Merge the cast table to the samuel table using the two indexes.

merged_df = samuel.merge(cast, on=["movie_id", "cast_id"], how="inner")  
print(merged_df)

Output:

                               actor        role  
movie_id cast_id
1 101 Samuel L. Jackson Agent
2 102 Samuel L. Jackson Detective
3 103 Samuel L. Jackson Soldier
4 104 Samuel L. Jackson Explorer
5 105 Samuel L. Jackson Vigilante
6 106 Samuel L. Jackson Hitman
7 107 Samuel L. Jackson Runner
8 108 Samuel L. Jackson Hacker

Since it's an inner join, only matching movie_id and cast_id pairs appear in the result.

Index Merge with left_on and right_on

If index names differ between tables, we use left_on and right_on while setting left_index and right_index to True.

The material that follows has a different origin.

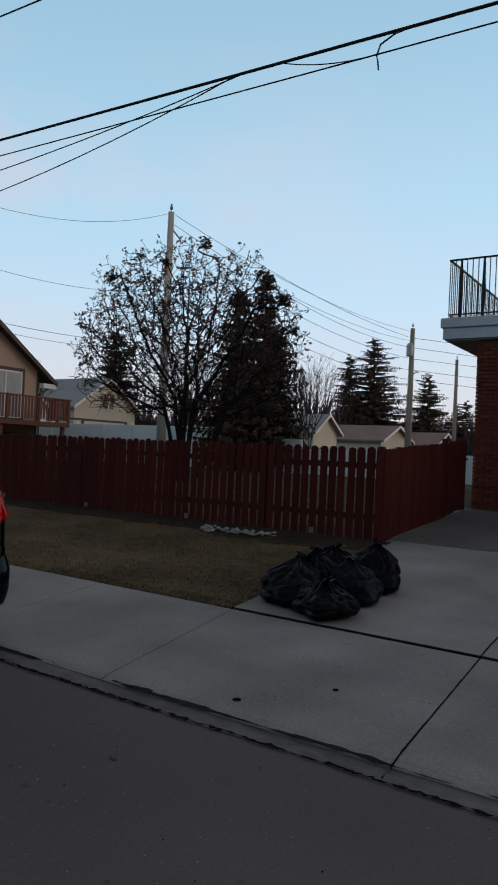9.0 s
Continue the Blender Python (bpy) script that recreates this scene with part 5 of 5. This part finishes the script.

movies_to_genres = pd.DataFrame({  
"movie_id": [1, 2, 3, 4, 5, 6, 7, 8],
"genre": ["Sci-Fi", "Romance", "Sci-Fi", "Sci-Fi", "Action", "Crime", "Drama", "Sci-Fi"]
}).set_index("movie_id")

merged_df = movies.merge(movies_to_genres,
left_on="id",
right_on="movie_id",
left_index=True,
right_index=True)
print(merged_df)

Output:

                title     genre  
id
1 Inception Sci-Fi
2 Titanic Romance
3 Avatar Sci-Fi
4 Interstellar Sci-Fi
5 The Dark Knight Action
6 Pulp Fiction Crime
7 Forrest Gump Drama
8 The Matrix Sci-Fi

This tells Pandas to match the id index of movies with the movie_id index of movies_to_genres.